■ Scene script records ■
===

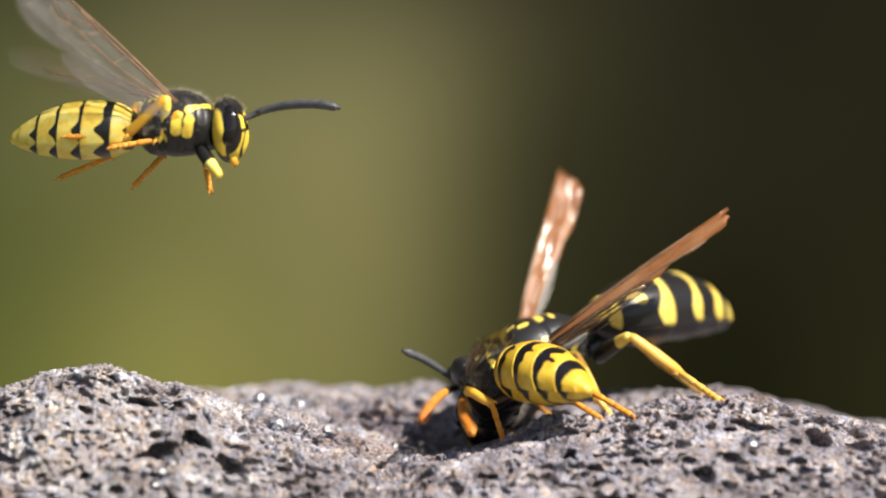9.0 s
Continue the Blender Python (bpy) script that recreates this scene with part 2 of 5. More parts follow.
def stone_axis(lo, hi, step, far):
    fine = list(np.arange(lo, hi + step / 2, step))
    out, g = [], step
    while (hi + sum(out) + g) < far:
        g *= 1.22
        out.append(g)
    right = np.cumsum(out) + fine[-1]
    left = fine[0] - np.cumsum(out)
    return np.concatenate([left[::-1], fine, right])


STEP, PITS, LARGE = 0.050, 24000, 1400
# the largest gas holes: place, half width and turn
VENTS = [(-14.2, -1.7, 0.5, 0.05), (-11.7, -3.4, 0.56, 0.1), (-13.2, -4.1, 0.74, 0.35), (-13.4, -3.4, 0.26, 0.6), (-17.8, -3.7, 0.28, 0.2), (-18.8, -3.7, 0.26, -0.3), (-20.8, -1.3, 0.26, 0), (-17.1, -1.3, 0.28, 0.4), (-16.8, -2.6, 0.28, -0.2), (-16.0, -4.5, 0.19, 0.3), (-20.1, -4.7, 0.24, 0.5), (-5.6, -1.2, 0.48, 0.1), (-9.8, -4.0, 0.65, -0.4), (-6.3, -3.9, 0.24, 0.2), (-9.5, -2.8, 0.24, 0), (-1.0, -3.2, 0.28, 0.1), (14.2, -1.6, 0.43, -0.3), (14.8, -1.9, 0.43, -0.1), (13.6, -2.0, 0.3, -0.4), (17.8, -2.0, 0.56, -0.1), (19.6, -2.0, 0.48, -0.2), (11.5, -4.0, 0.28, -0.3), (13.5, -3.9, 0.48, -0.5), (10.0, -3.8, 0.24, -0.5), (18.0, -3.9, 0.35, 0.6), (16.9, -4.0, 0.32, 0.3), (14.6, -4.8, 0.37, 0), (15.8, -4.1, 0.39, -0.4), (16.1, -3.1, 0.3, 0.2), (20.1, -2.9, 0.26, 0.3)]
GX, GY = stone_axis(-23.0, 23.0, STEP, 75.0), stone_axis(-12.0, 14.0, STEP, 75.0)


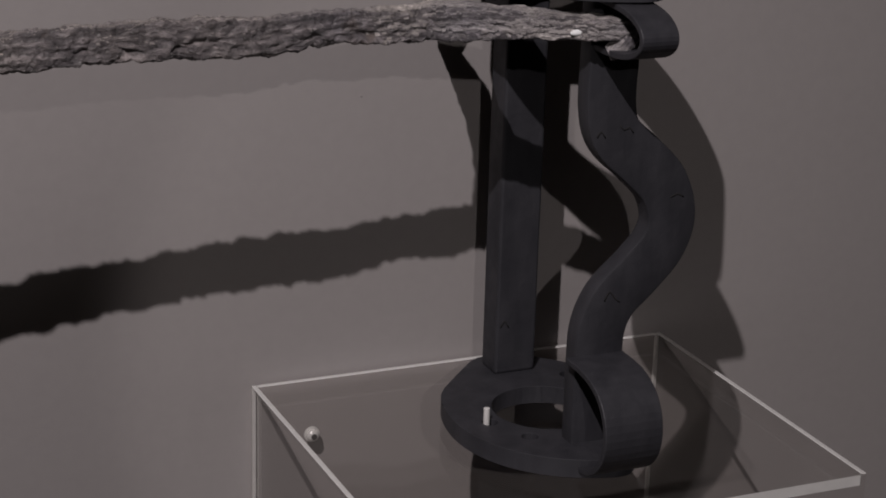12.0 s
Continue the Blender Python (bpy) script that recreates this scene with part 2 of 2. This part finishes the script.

===

■ Aim of the task ■
Scan the data for the word "this" and copy every line where it shows up.

■ Written solution ■
Continue the Blender Python (bpy) script that recreates this scene with part 2 of 5. More parts follow.
Continue the Blender Python (bpy) script that recreates this scene with part 2 of 2. This part finishes the script.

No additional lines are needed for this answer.